Ninth. In January, 1874, Count Potocki purchased of this company for the consideration of 100,000 francs an annuity of 18,388 francs, payable on each 22d day of December thereafter during the remainder of his life. This annuity was paid in the years 1874, 1875 and 1876. The receiver was appointed March 8, 1877, and Potocki died November 26, 1878. If this annuity had been valued on the day when the receiver was appointed, by the table and with the rate of interest taken by the referee, it would have been valued at $15,773.43; and the party representing the claim now contends that it should have been thus valued, notwithstanding the subsequent death. This contention is not well founded. The time for presenting claims to the receiver, under the published notice, ended May 20, 1879; and before that this claim was presented to the receiver. If the annuitant had not died, the probable number of years which he would live, according to the table of life expectancy adopted, would have been taken as a basis of computation. That basis might have given more or less than the actual value of the annuity bond. The result reached by such a computation would have been only approximately accurate. But before the claim came before the referee, the annuitant died and it was possible to compute the precise value of the bond, and that was $3,482.96. If the company had not broken its contract by going into liquidation, that would have been the precise sum which it would have been obliged to pay. Its failure certainly did not increase the damage, or the value of the bond. The referee was, therefore, right in applying to this case the principles laid down in the case of The People v. The Security Life Ins. and An. Co., supra.

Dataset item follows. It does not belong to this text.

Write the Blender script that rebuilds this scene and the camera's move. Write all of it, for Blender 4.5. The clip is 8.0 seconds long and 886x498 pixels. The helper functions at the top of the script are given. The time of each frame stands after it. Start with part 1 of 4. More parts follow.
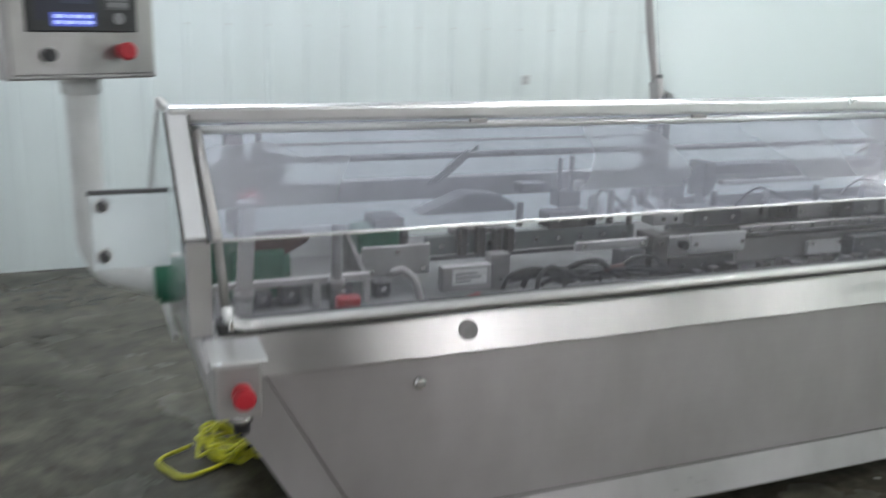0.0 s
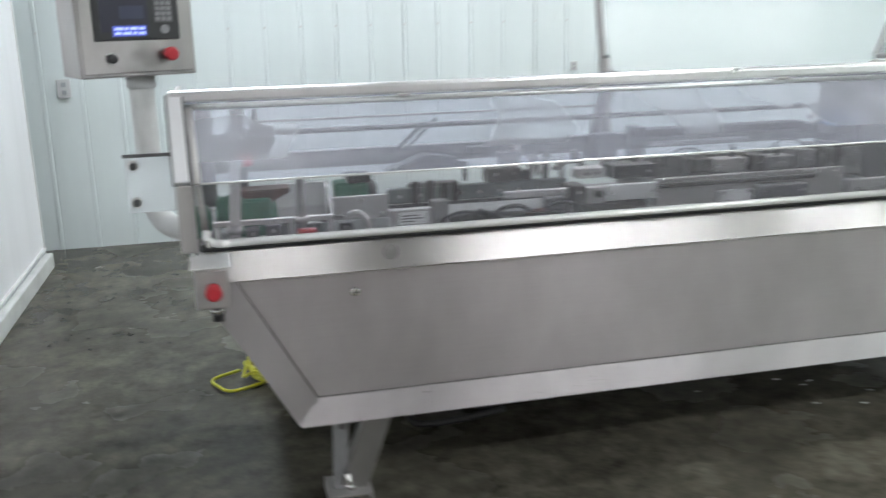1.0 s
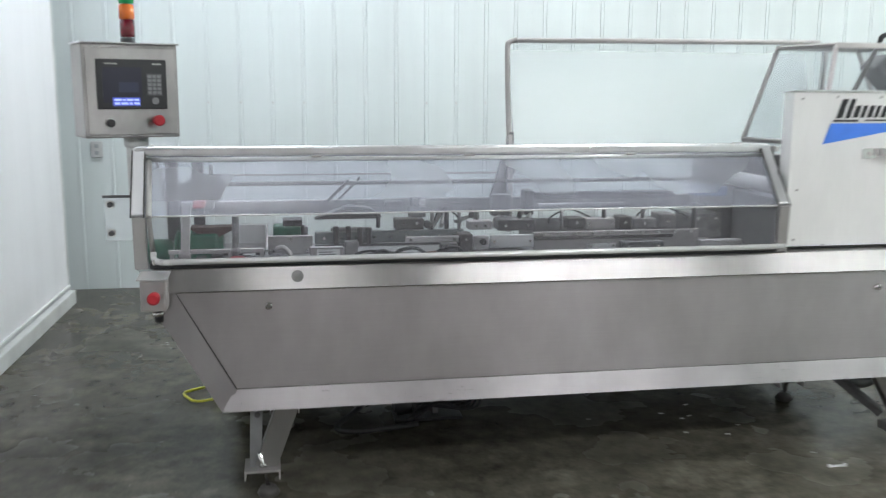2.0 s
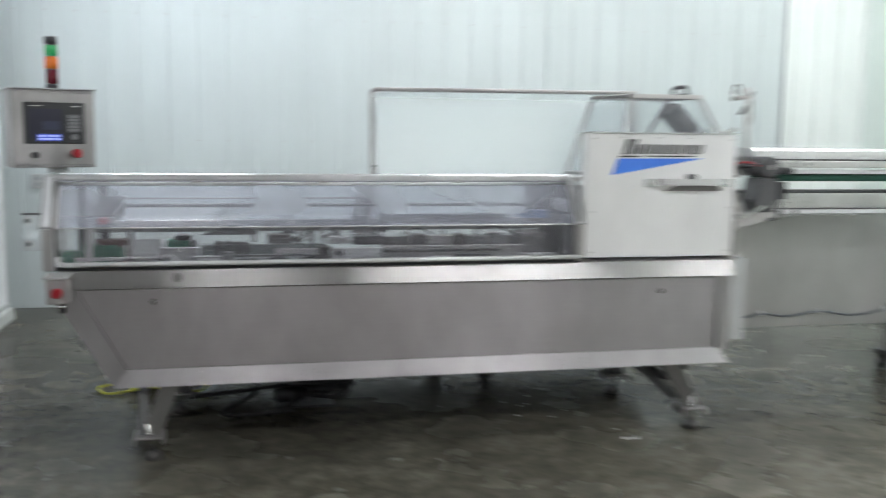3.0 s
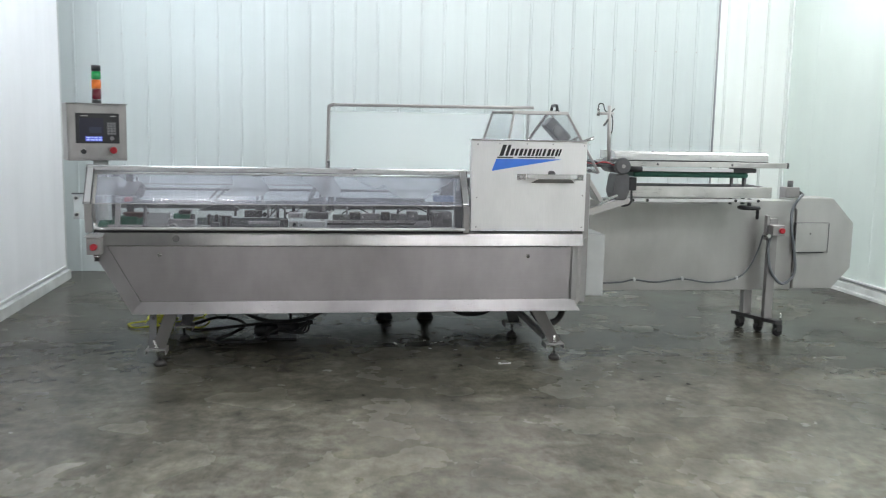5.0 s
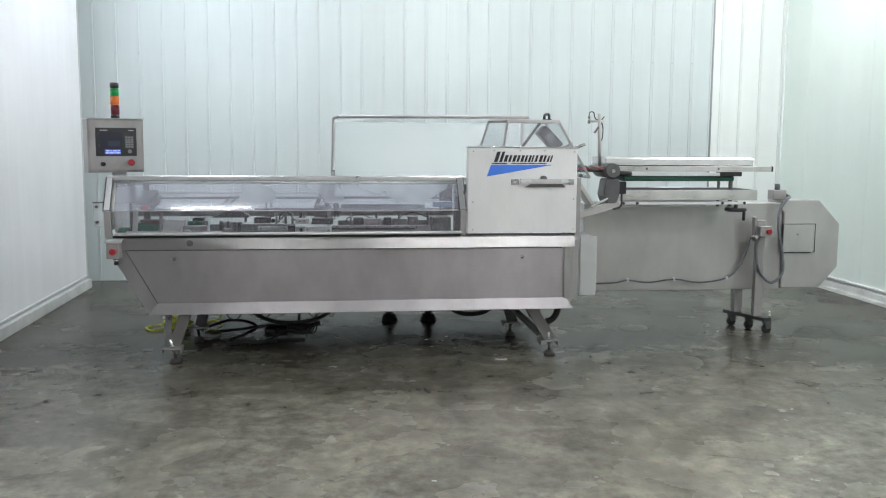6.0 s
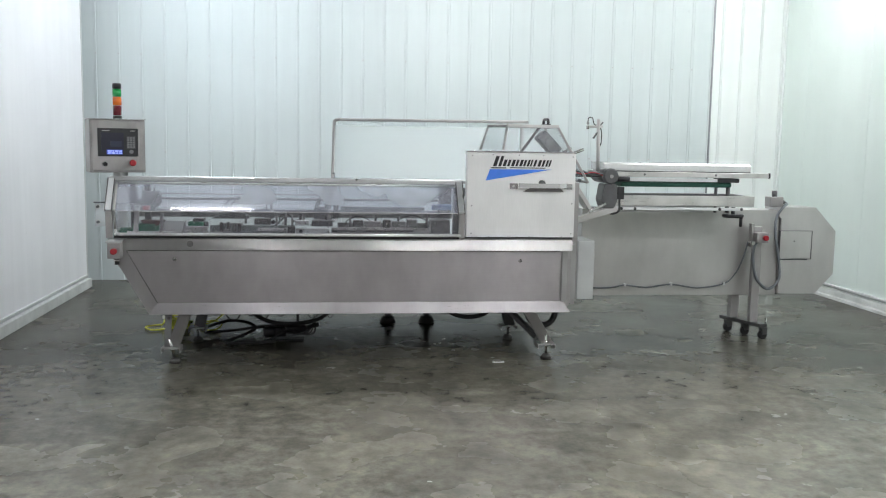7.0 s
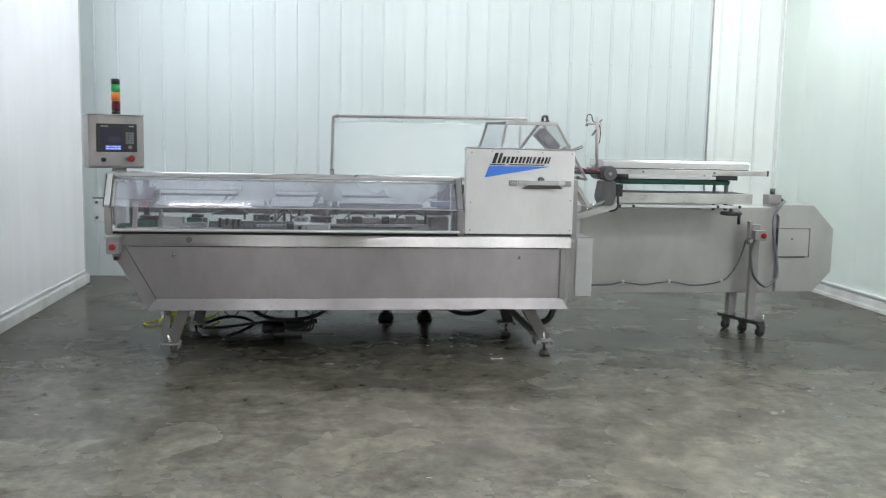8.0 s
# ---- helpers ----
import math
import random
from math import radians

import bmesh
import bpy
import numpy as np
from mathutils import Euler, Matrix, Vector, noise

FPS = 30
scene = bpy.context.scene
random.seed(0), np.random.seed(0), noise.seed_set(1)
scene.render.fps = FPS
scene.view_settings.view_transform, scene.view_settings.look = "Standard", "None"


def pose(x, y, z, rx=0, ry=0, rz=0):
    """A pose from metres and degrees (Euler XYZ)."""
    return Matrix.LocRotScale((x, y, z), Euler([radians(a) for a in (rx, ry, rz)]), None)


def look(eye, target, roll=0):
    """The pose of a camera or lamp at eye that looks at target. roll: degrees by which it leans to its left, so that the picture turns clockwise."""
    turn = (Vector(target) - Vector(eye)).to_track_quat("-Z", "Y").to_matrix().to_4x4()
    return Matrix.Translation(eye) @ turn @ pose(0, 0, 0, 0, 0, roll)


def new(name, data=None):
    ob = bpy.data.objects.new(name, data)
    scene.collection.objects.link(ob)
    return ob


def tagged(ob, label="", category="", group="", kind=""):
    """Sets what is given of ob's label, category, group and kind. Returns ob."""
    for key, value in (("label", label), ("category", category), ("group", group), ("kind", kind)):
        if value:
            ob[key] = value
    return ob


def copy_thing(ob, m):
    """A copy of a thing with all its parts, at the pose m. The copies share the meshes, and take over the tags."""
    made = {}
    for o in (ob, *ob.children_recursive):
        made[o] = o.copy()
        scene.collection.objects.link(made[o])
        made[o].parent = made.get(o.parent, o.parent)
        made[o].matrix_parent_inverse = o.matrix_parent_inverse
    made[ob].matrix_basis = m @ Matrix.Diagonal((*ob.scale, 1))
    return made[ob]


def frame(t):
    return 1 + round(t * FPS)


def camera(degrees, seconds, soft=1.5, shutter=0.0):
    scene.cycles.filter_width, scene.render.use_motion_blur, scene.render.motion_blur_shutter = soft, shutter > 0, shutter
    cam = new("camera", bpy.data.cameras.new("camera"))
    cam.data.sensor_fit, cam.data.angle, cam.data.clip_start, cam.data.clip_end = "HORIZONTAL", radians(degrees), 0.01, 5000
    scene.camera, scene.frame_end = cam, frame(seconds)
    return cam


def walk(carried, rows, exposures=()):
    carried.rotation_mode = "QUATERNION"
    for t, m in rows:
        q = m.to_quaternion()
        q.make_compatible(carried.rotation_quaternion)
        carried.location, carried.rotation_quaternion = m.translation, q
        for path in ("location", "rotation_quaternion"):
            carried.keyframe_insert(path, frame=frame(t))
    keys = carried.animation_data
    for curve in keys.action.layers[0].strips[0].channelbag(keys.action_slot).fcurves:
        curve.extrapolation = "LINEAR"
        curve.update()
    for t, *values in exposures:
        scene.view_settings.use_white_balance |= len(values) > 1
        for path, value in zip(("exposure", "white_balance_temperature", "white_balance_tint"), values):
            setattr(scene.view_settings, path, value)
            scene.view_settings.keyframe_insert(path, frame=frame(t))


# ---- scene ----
cam = camera(51.7, 8.0, soft=1.15, shutter=1.0)
PATH = [
    (0, (-0.012, -0.021, 1.486), (0.713, 1.777, 0.996), 1.4),
    (0.5, (0.15, -0.4, 1.489), (0.627, 1.472, 0.973), -0.4),
    (1, (0.289, -0.8, 1.503), (0.737, 1.083, 0.999), -1.3),
    (1.2, (0.384, -0.946, 1.492), (0.837, 0.949, 1.037), -1.0),
    (2.3, (0.759, -1.871, 1.515), (1.066, 0.079, 1.197), 0.6),
    (2.5, (0.826, -2.03, 1.491), (1.124, -0.075, 1.194), 0.6),
    (3, (1.041, -2.541, 1.506), (1.453, -0.6, 1.255), 0.7),
    (3.5, (1.174, -3.018, 1.549), (1.692, -1.104, 1.284), 0.8),
    (4, (1.391, -3.521, 1.57), (1.828, -1.59, 1.29), 1.2),
    (4.5, (1.488, -3.988, 1.524), (1.84, -2.035, 1.271), 1.2),
    (4.7, (1.52, -4.161, 1.626), (1.836, -2.205, 1.351), 1.5),
    (6, (1.648, -4.75, 1.573), (1.901, -2.781, 1.335), 0.4),
    (6.5, (1.631, -4.782, 1.546), (1.892, -2.813, 1.315), 0.8),
    (7, (1.65, -4.796, 1.58), (1.904, -2.825, 1.348), 1.0),
    (7.5, (1.625, -4.806, 1.562), (1.9, -2.839, 1.33), 1.1),
    (8, (1.635, -4.8, 1.58), (1.896, -2.831, 1.341), 1.2),
]
walk(cam, [(t, look(eye, target, roll)) for t, eye, target, roll in PATH], [(0, 0.15), (0.5, 0.22), (1, 0.38), (2.5, 0.09), (3.5, -0.06), (4.5, 0.02), (6, -0.03), (8, -0.03)])

# ---- light ----
world = bpy.data.worlds.new("world")
scene.world = world
world.use_nodes = True
world.node_tree.nodes["Background"].inputs[0].default_value = (0.55, 0.6, 0.62, 1)
world.node_tree.nodes["Background"].inputs[1].default_value = 0.05
LAMP_POWER = 112.0
# added fill: the y 3.9 row for the back wall, (6.2, 0.4) for the right
LAMPS = [(4.42, -3.1), (2.9, -3.1), (6.4, -3.1), (6.2, 0.4), (3.1, 3.9), (5.95, 3.9), (0.9, -6.0), (4.42, -6.0), (0.9, -8.8), (5.3, -8.8)]
COOL_FILL = (0.45, 3.9)
scene.view_settings.exposure = 0.0

# ---- materials ----
MATS = {}


def shader(name):
    m = bpy.data.materials.new(name)
    m.use_nodes = True
    nt = m.node_tree
    return m, nt, nt.nodes["Principled BSDF"]


def coords(nt, scale=(1, 1, 1)):
    """World position, scaled axis by axis."""
    geo = nt.nodes.new("ShaderNodeNewGeometry")
    mp = nt.nodes.new("ShaderNodeMapping")
    mp.inputs["Scale"].default_value = scale
    nt.links.new(geo.outputs["Position"], mp.inputs["Vector"])
    return mp.outputs["Vector"]


def noise_tex(nt, vec, scale, detail=4.0, rough=0.55):
    n = nt.nodes.new("ShaderNodeTexNoise")
    n.inputs["Scale"].default_value, n.inputs["Detail"].default_value, n.inputs["Roughness"].default_value = scale, detail, rough
    nt.links.new(vec, n.inputs["Vector"])
    return n.outputs["Fac"]


def ramp(nt, fac, stops):
    r = nt.nodes.new("ShaderNodeValToRGB")
    el = r.color_ramp.elements
    while len(el) < len(stops):
        el.new(0.5)
    for e, (p, c) in zip(el, stops):
        e.position = p
        e.color = (*c, 1) if isinstance(c, tuple) else (c, c, c, 1)
    nt.links.new(fac, r.inputs["Fac"])
    return r.outputs["Color"]


def blend(nt, a, b, fac, kind="MIX"):
    x = nt.nodes.new("ShaderNodeMix")
    x.data_type, x.blend_type = "RGBA", kind
    for socket, value in ((x.inputs[0], fac), (x.inputs[6], a), (x.inputs[7], b)):
        if isinstance(value, bpy.types.NodeSocket):
            nt.links.new(value, socket)
        elif isinstance(value, tuple):
            socket.default_value = (*value, 1)
        else:
            socket.default_value = value
    return x.outputs[2]


def bump(nt, bsdf, fac, strength, distance=0.002):
    b = nt.nodes.new("ShaderNodeBump")
    b.inputs["Strength"].default_value, b.inputs["Distance"].default_value = strength, distance
    nt.links.new(fac, b.inputs["Height"])
    nt.links.new(b.outputs["Normal"], bsdf.inputs["Normal"])


def metal(name, base, rough, stretch=(1.2, 40, 40), spread=0.14, aniso=0.0, smudge=0.12, sheen=1.0, grained=True):
    m, nt, b = shader(name)
    b.inputs["Metallic"].default_value = sheen
    grain = noise_tex(nt, coords(nt, stretch), 9.0, 3.0)
    large = noise_tex(nt, coords(nt, (1.5, 1, 0.8)), 2.6, 4.0)
    tone = ramp(nt, large, [(0.3, tuple(c * (1 - smudge) for c in base)), (0.7, base)])
    fine = ramp(nt, grain, [(0.3, 0.96), (0.7, 1.0)])
    nt.links.new(blend(nt, tone, fine, 1.0 if grained else 0.3, "MULTIPLY"), b.inputs["Base Color"])
    mix = nt.nodes.new("ShaderNodeMath")
    mix.operation = "ADD"
    nt.links.new(grain if grained else large, mix.inputs[0])
    nt.links.new(large, mix.inputs[1])
    ro = nt.nodes.new("ShaderNodeMapRange")
    ro.inputs["From Min"].default_value, ro.inputs["From Max"].default_value = 0.6, 1.4
    ro.inputs["To Min"].default_value, ro.inputs["To Max"].default_value = rough - spread, rough + spread
    nt.links.new(mix.outputs[0], ro.inputs["Value"])
    nt.links.new(ro.outputs[0], b.inputs["Roughness"])
    if aniso:
        b.inputs["Anisotropic"].default_value = aniso
        tan = nt.nodes.new("ShaderNodeTangent")
        tan.direction_type, tan.axis = "RADIAL", "X"
        nt.links.new(tan.outputs[0], b.inputs["Tangent"])
    MATS[name] = m
    return m


def paint(name, base, rough=0.4, vary=0.12, scale=6.0, metallic=0.0, bumps=0.05, coat=0.0):
    m, nt, b = shader(name)
    n = noise_tex(nt, coords(nt), scale, 6.0)
    col = ramp(nt, n, [(0.3, tuple(c * (1 - vary) for c in base)), (0.7, base)])
    nt.links.new(col, b.inputs["Base Color"])
    b.inputs["Roughness"].default_value, b.inputs["Metallic"].default_value = rough, metallic
    b.inputs["Coat Weight"].default_value = coat
    bump(nt, b, noise_tex(nt, coords(nt), 90.0, 3.0), bumps, 0.001)
    MATS[name] = m
    return m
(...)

I have now examined all the questions brought to our attention by these appeals, and reach the conclusion that the order appealed from must be modified so as to require the values of annuity bonds to be computed by the American Experience Table, with interest at four and one-half per cent, and, as thus modified, affirmed; costs of the receiver, and of annuitants who appealed to this court and have succeeded in procuring a modification of the order appealed from, to be paid out of the fund.
All concur, except RAPALLO, J., absent.